В Тростинце Чайковский написал оперную увертюру к драме Островского «Гроза» — это его первый опыт в области инструментальной программной музыки. Сочинение было далеко от совершенства, но интересно благодаря использованию народной песни, которая в будущем предопределит формирование его мелодического стиля. Позже он вспоминал: «Рубинштейн только один раз рассердился на меня: я ему принес после летних каникул увертюру под названием “Гроза”, в которой наделал глупостей по части формы и инструментовки. Он был огорчен и объявил, что дает себе труд преподавать искусство композиции вовсе не для того, чтобы создавать глупцов». По мнению Лароша, «Гроза» — «музей антимузыкальных курьезов». Таким образом, несмотря на, казалось бы, благоприятные условия для творчества, молодой композитор пока еще не справлялся с им самим поставленными задачами.
Рубинштейн поручил Чайковскому вести занятия в классе гармонии, дав ему таким образом возможность немного заработать. В следующем году он предложил ему перевести с французского работу Франсуа Огюста Геварта «Руководство к инструментовке». Этот труд в переводе Петра Ильича был издан в России в 1866 году.
Переводом Чайковский занимался главным образом летом, которое впервые проводил в имении Давыдовых в Каменке, недалеко от Киева. В дальнейшем Каменка станет его летним убежищем на долгие годы. Это живописное местечко, населенное в основном украинцами и евреями, имело даже предмет собственной гордости — сахарный завод. В истории России она обрела известность благодаря частым посещениям декабристов; однажды здесь побывал и Пушкин.

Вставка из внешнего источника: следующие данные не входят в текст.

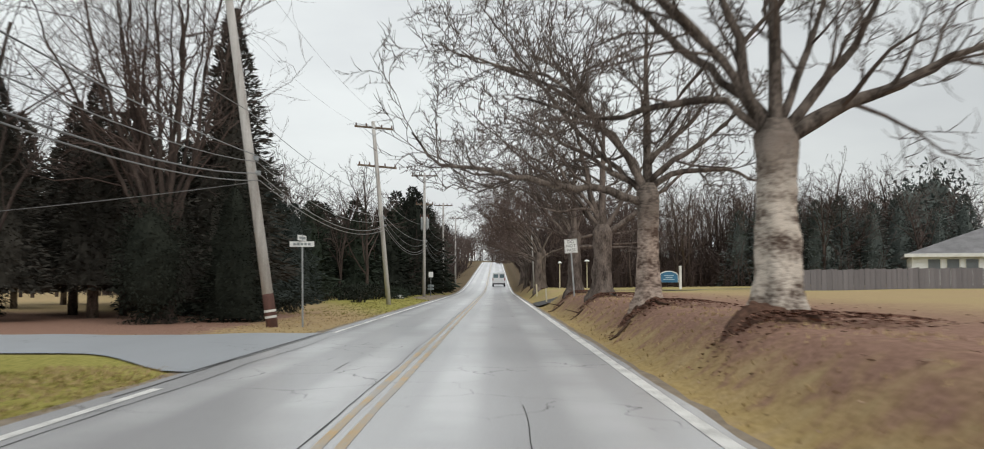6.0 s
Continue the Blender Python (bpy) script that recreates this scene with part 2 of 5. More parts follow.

Как уже говорилось, владельцами поместья тогда являлись сыновья декабриста Василия Львовича Давыдова — Петр и Николай, которым тот успел его завещать перед смертью в 1855 году. Петр жил в Москве, а Николай тихо обитал в Каменке вместе с семейством брата Льва, передав последнему, как экономически более подкованному, бразды правления хозяйством, состоявшим из восьми так называемых экономий. Если с Львом, как супругом сестры Саши, Петр Ильич приятельствовал, то с его старшими братьями никаких личностных отношений не возникло, он тяготился их обществом и встречался с ними только из приличия.
Впечатления от первого лета, проведенного в Каменке, оказались чрезвычайно благоприятны. «Никогда я не проводил еще такого приятного лета; в праздности упрекнуть себя не могу, а между тем, как много милых воспоминаний», — писал он сестре из Киева, возвращаясь в Петербург с близнецами, тоже гостившими у Давыдовых, и девятнадцатилетним Алексеем, младшим братом ее мужа.
В деликатном вопросе отношений Чайковского с Анатолием и Модестом, впрочем, как и всей его внутренней жизни, главным источником информации остается переписка композитора. При скрупулезном сравнении всех ее изданий можно легко обнаружить, что купюры, сделанные родственниками и редакторами, связаны главным образом с интимными переживаниями корреспондентов.
В тогдашнем русском обществе возможность перлюстрации привела к появлению различных языковых условностей по отношению к таким темам, как политика и секс. История цензуры, уходящая в глубь времен, заставила русских научиться говорить и писать метафорическим, эзоповым языком или зашифровывать слова, когда обсуждались предметы, осуждаемые общественностью или властью. Особые слова и фразы обретали дополнительный двоякий смысл, без особого труда улавливаемый единомышленниками. Как пример приведем казус с безобидным словом «стихийный». Вероятно, не без оснований власти решили, что в сознании многих оно ассоциируется с идеей революции, и в конце концов запретили его употребление. Результатом стало некое двоемыслие, хорошо известное гражданам Советского Союза. Оно проникло в самые потаенные уголки сознания и даже подсознания, сделавшись привычкой и рефлексом, и привело к постоянной, хотя не всегда отчетливо сознаваемой самоцензуре. Подобным образом кодированный язык оказывался единственно доступным способом говорить о предметах или намерениях, обычно полагаемых скандальными или шокирующими. К последним принадлежали, по сути, все аспекты сексуальности. Между официальными запретами и сексуальной вседозволенностью, фактически существовавшей во всех слоях общества, зияла пропасть.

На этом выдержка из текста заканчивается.